[comp.arch] Stack Architectures Can Have Registers

crowl@cs.rochester.edu (Lawrence Crowl) (05/27/88)

I have notices a pervasive, but unwarrented, assumption reguarding stack
architectures.  Namely, that the push and pop operations are to memory.  This
need not be the case.  The critical feature of a stack architecture is the
expression evaluation mechanism, not the lack of registers.  So, the key issue
is "0 operand" instructions versus "2 or 3 operand" instructions.  When
comparing a register-to-register architecture with a stack architecture, one
must allow the stack architecture to have registers.  

This quells two objections to stack architectures.  The first objection is that
stack architectures must go to memory for local variables while register-to-
register architectures need not.  A stack architecture with registers will have
the same fast storage.  The second objection is that common subexpressions are
more difficult.  This is only marginally true.  A simple "copy top of stack to
register" instruction will succeed in saving the results of the subexpression.
The identification of common subexpressions is architecture independent.

-- 
  Lawrence Crowl		716-275-9499	University of Rochester
		      crowl@cs.rochester.edu	Computer Science Department
...!{allegra,decvax,rutgers}!rochester!crowl	Rochester, New York,  14627

barmar@think.COM (Barry Margolin) (05/27/88)

In article <10076@sol.ARPA> crowl@cs.rochester.edu (Lawrence Crowl) writes:
>This quells two objections to stack architectures.  The first objection is that
>stack architectures must go to memory for local variables while register-to-
>register architectures need not.

The machine I use, a Symbolics 36xx, solves this problem without
adding user-visible registers.  Instead, the top N words of the stack
are stored in high-speed cache memory.  I don't know what N is, but I
think it is several hundred.  This provides the speed of registers
without complicating the rest of the architecture.  I think many
stack-based architectures use a similar scheme.

This is similar to the PDP-10's registers, which could also be
accessed as the first 16 words of memory.  In fact, since the PC could
point to these locations, it was possible to run a program in a PDP-10
with no memory installed!

Barry Margolin
Thinking Machines Corp.

barmar@think.com
uunet!think!barmar

ok@quintus.UUCP (Richard A. O'Keefe) (05/27/88)

In article <10076@sol.ARPA>, crowl@cs.rochester.edu (Lawrence Crowl) writes:
> I have noticed a pervasive, but unwarrented, assumption reguarding stack
> architectures.  Namely, that the push and pop operations are to memory.  This
> need not be the case.  The critical feature of a stack architecture is the
> expression evaluation mechanism, not the lack of registers.  So, the key issue
> is "0 operand" instructions versus "2 or 3 operand" instructions.

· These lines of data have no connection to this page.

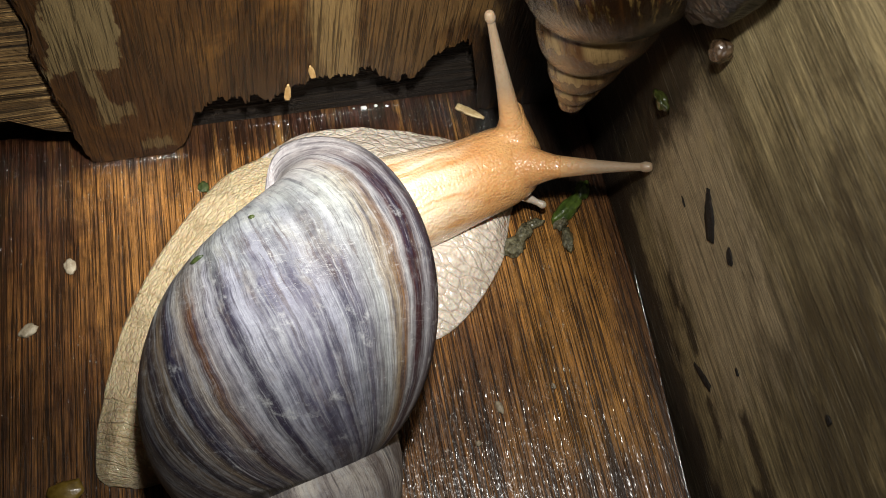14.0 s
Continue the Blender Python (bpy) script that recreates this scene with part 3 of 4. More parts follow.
CRUMB = plain("pale_crumb", (0.30, 0.24, 0.16), (0.52, 0.45, 0.32))
DUNG = plain("grey_green_dropping", (0.048, 0.044, 0.024), (0.20, 0.18, 0.10), 0.35, 12, 0.08, 0.5)
LEAF = plain("wet_green_leaf", (0.024, 0.045, 0.007), (0.10, 0.15, 0.026), 0.3, 5, 0.03, 0.7)
LEAF_DARK = plain("dark_wet_leaf", (0.012, 0.016, 0.003), (0.060, 0.070, 0.014), 0.3, 5, 0.03, 0.6)
LEAF_OLD = plain("yellow_leaf", (0.14, 0.085, 0.012), (0.30, 0.20, 0.035), 0.35, 4, 0.02, 0.4)
STRAW = plain("straw_splinter", (0.28, 0.19, 0.08), (0.50, 0.38, 0.19), 0.45, 8, 0.02, 0.3)
CHIP = plain("fresh_wood_chip", (0.50, 0.29, 0.10), (0.66, 0.44, 0.19), 0.6, 7, 0.03)
BLACK = plain("near_black", (0.003, 0.0024, 0.002), (0.013, 0.009, 0.006), 0.7, 8, 0.05)
WHITE = plain("white_speck", (0.55, 0.55, 0.52), (0.8, 0.8, 0.78), 0.4, 9, 0.02)
MOSS = plain("green_shell_stain", (0.02, 0.035, 0.008), (0.06, 0.08, 0.02), 0.5, 9, 0.02)
SLIME = plain("brown_slime", (0.045, 0.025, 0.012), (0.13, 0.08, 0.045), 0.25, 9, 0.05, 0.8)
WATER = bpy.data.materials.new("water_drop")
WATER.use_nodes = True
_nt = WATER.node_tree
_nt.nodes.remove(_nt.nodes["Principled BSDF"])
_clear, _shine = _nt.nodes.new("ShaderNodeBsdfTransparent"), node(_nt, "BsdfGlossy", Roughness=0.14)
_mix = node(_nt, "MixShader", Fac=0.105)
_nt.links.new(_clear.outputs[0], _mix.inputs[1])
_nt.links.new(_shine.outputs[0], _mix.inputs[2])
_nt.links.new(_mix.outputs[0], _nt.nodes["Material Output"].inputs[0])

snail = tagged(new("snail"), "large pale land snail with striped grey shell crawling over wet wood", "snail")


def body_sheet(sections, n, m, long):
    """A soft foot: sections of left edge, right edge and height. long: its length, for the skin's own space."""
    sec = spline(sections, n)
    rows, back = [], []
    for i, (lx, ly, rx, ry, h) in enumerate(sec):
        row, bk = [], []
        for j in range(m):
            u = j / (m - 1)
            x, y = lx + (rx - lx) * u, ly + (ry - ly) * u
            k = math.sin(math.pi * u)
            z = 0.03 + max(0.0, h) * (1 - (1 - k) ** 2.6) ** 0.75 * min(1, 0.25 + k)
            z += (0.05 * noise.noise((x * 1.3, y * 1.3, 0)) + 0.025 * noise.noise((x * 4, y * 4, 1))) * min(1, k * 3)
            w = 0.03 * noise.noise((x * 2.5, y * 2.5, 4)) * (1 - k)
            row.append((x + w, y + w, z))
            bk.append((x + w, y + w, 0.004))
        rows.append(row)
        back.append(bk)
    wide = [math.hypot(a[2] - a[0], a[3] - a[1]) for a in sec]
    return grid(rows, back=back, uv=lambda i, j: (i / (n - 1) * long, j / (m - 1) * wide[i]))


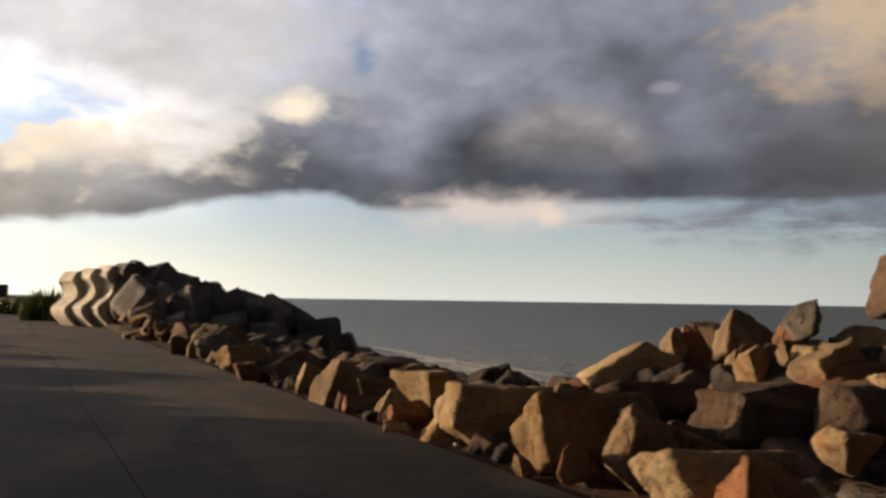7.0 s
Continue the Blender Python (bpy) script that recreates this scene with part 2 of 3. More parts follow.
def stone_look(light, dark, vein, pits=1.0):
    """Weathered quarry stone: two tones, rusty veins, pitted surface."""
    def build(g, bsdf, at, geo, rnd):
        place = g.node("ShaderNodeVectorMath", operation="ADD")
        g.put(place.inputs[0], at)
        g.put(place.inputs[1], g.vec(g.mul(rnd, 31.0), g.mul(rnd, 17.0), g.mul(rnd, 9.0)))
        v = place.outputs[0]
        n1, n2 = g.noise(v, 1.6, 6.0, 0.6, 0.6), g.noise(v, 9.0, 6.0, 0.65)
        n3 = g.noise(v, 45.0, 3.0, 0.6)
        c = g.mix(g.step(g.add(n1, g.mul(g.sub(n2, 0.5), 0.5)), 0.38, 0.62), dark, light)
        c = g.mix(g.mul(g.step(g.noise(v, 2.7, 5.0, 0.6, 1.2), 0.56, 0.68), 0.7), c, vein)
        c = g.mix(g.step(n2, 0.62, 0.40), c, g.mix(1.0, c, (1.25, 1.2, 1.1), "MULTIPLY"))
        c = g.mix(g.mul(g.step(n3, 0.56, 0.68), 0.6), c, (0.05, 0.045, 0.04))
        c = g.mix(g.mul(g.step(g.noise(v, 5.0, 7.0, 0.72, 0.8), 0.55, 0.70), 0.65), c, g.mix(1.0, dark, (0.5, 0.48, 0.46), "MULTIPLY"))
        c = g.mix(g.mul(g.step(g.noise(v, 3.6, 6.0, 0.7, 0.4), 0.60, 0.74), 0.5), c, g.mix(1.0, light, (1.35, 1.32, 1.25), "MULTIPLY"))
        c = g.mix(1.0, c, g.mix(rnd, (0.82, 0.82, 0.82), (1.18, 1.15, 1.12)), "MULTIPLY")
        c = g.mix(1.0, c, (0.74, 0.72, 0.70), "MULTIPLY")
        g.put(bsdf.inputs["Base Color"], c)
        relief(g, bsdf, g.add(g.mul(n2, 0.8), g.add(g.mul(n3, 0.25), g.mul(g.m('ABSOLUTE', g.sub(g.noise(v, 3.0, 5.0, 0.65, 0.6), 0.5)), 0.5))), 1.0 * pits, 0.13)
    return build


STONE = {
    "tan": material("tan_stone", stone_look((0.34, 0.25, 0.155), (0.20, 0.145, 0.09), (0.26, 0.14, 0.06))),
    "ochre": material("ochre_stone", stone_look((0.40, 0.275, 0.14), (0.23, 0.155, 0.085), (0.30, 0.15, 0.05))),
    "pale": material("pale_stone", stone_look((0.46, 0.36, 0.22), (0.30, 0.22, 0.125), (0.34, 0.20, 0.08))),
    "orange": material("orange_stone", stone_look((0.38, 0.185, 0.09), (0.24, 0.11, 0.06), (0.42, 0.22, 0.10))),
    "red": material("reddish_stone", stone_look((0.28, 0.135, 0.085), (0.16, 0.085, 0.06), (0.30, 0.17, 0.09))),
    "brown": material("brown_stone", stone_look((0.17, 0.115, 0.08), (0.10, 0.07, 0.05), (0.16, 0.09, 0.05))),
    # stone for the fill, its colour darkened to stand for deep shade
    "dark": material("shade_dark_stone", stone_look((0.09, 0.075, 0.062), (0.05, 0.043, 0.038), (0.10, 0.065, 0.04))),
    "grey": material("grey_stone", stone_look((0.20, 0.18, 0.16), (0.11, 0.10, 0.09), (0.17, 0.13, 0.10))),
    "speck": material("speckled_stone", stone_look((0.44, 0.30, 0.14), (0.12, 0.09, 0.06), (0.30, 0.17, 0.07), 1.5)),
    "slab": material("slab_stone", stone_look((0.16, 0.11, 0.08), (0.10, 0.072, 0.056), (0.18, 0.10, 0.06))),
}
WORD = {"tan": "tan", "ochre": "yellow ochre", "pale": "pale sandy", "orange": "orange", "red": "reddish brown", "brown": "brown",
        "dark": "dark", "grey": "grey", "speck": "pitted two-tone ochre", "slab": "dark brown"}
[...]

An example of this is the 80387 (maybe the 8087 is too, I just don't
happen to have a manual for it).

Are the bandwidth considerations between a CPU and a coprocessor such as
the 80387 significantly different from code density considerations?
That is:  were the 0-operand instructions put in the 80*87 to reduce
coprocessor interface time or for some other reason?

hjm@cernvax.UUCP (hjm) (05/31/88)

Stack architectures can, and indeed do, have registers.  Take a look at the
INMOS transputer, for example.  This very nice chip has a three deep stack of
registers and the T800 has 4Kbytes of internal RAM which can be considered to
be 1024 32-bit registers or 4KB of code space, or any mixture of the two (it's
really a sort of software controllable cache).  Stack pushes and pops can be
performed either to external or to internal memory, and the internal ones take
only one cycle at 20 or 30 MHz, whether you're loading a local constant or a
4-bit immediate.

As for the theory that stack-based machines have denser code, then what do you
think of the Transputer's 8-bit instructions which it picks up four at a time?
You can run a 20 MHz T800 with 100ns access time DRAMS if you try very hard 
which is not bad for a 10 MIPS machine.  It even has time to run 8 DMA engines
in parallel with the CPU at this speed.  And no extra wait states either!

Stack-based architectures aren't doomed, they are changing just as fast as the
rest of the world.

	Hubert Matthews

	(...blah, blah, my opinions, blah, blah, ...)